I received a recent email from Mary Jackson about a troublesome titmouse that has taken a liking to one of her kitchen windows.
“For the past week or so, I have had a tufted titmouse fly up to my kitchen window several times a day,” Mary wrote. She said the titmouse then proceeds to peck, flap its wings and make a three-syllable call that sounds like “chee, chee, chee.”
The bird’s behavior has understandably left Mary baffled. “Do you have any clues as to why it keeps doing this, and how I can stop it?” Mary inquired. “I thought it might be telling me to refill my feeder, so I did that, but the pecking and flapping continues.”
I replied to Mary’s email and informed her that her titmouse is exhibiting classic behavior of a bird that has discovered its reflection.
It’s nesting season, and the bird is seeing its reflection but perceiving what it is seeing to be an intruding titmouse into its jealously guarded territory.
The fact that it making the “chee chee chee” call means it is a male titmouse, so he thinks he is guarding both his territory and his mate from a dangerous intruder.
The behavior is hardwired into the titmouse brain, so it is difficult to divert the bird’s attention from the window.
I suggested that Mary cover that section of the window to banish the reflection. Otherwise, the behavior should clear up in a few weeks once the nesting season has ended.
The tufted titmouse is a mousy-gray bird with a dingy white belly and some rusty flanking on its sides. A coal-black eye and a crest complete the bird’s overall appearance. While not particularly showy birds, tufted titmice possess outsized personalities and provide great entertainment at our feeders. Their usual habit is to fly to a feeder, grab a single seed and carry the seed to a nearby perch where it is hulled and consumed before the bird repeats the process.
The United States is home to four other species of titmice, including the bridled titmouse, oak titmouse, juniper titmouse and black-crested titmouse.
The problem of birds fighting with their reflections isn’t confined to the occasional tufted titmouse. American robins are often reported as getting involved in kerfuffles with their reflections.
I’ve experienced a similar situation myself with a female Northern cardinal. In her case, she had located her nest near a window at the back of my house. When she would catch sight of her reflection, she assumed another female had encroached into her nesting territory.

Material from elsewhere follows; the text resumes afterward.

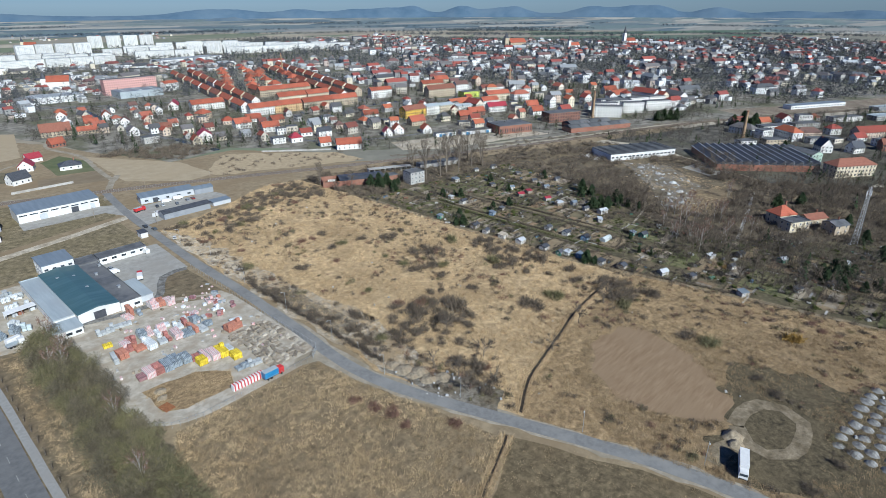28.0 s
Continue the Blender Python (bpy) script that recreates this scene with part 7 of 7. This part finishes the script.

I’ve also seen Eastern bluebirds and dark-eyed juncos attack the exterior mirrors on parked vehicles. The junco was attacking the mirrors of several cars parked in a lot at Roan Mountain State Park in Tennessee. No sooner would the bird grow weary of attacking one mirror than it would catch sight of its reflection in another mirror. The small bird seemed quite tireless in its determination to rid the vicinity of all rival juncos.
The case with the bluebird involved cars in a workplace parking lot. The cars’ mirrors were getting quite messy, but the cause remained a mystery until a co-worker caught a male bluebird in the act of vandalizing the mirrors on one of the parked cars. The male bluebird and his mate were actually raising young in a nearby nest box.
In these cases, the birds are responding exactly as their brains are wired to respond. They don’t have the means to differentiate their own reflections from actual rival birds. So, their behavior is likely to continue until their hormones begin to wane near the conclusion of the nesting season.
So, in some respects, the term “bird brain” truly applies to some of our feathered friends. Their instincts and hardwired programming, however, allow them to function perfectly well until an unexpected reflection complicates matters.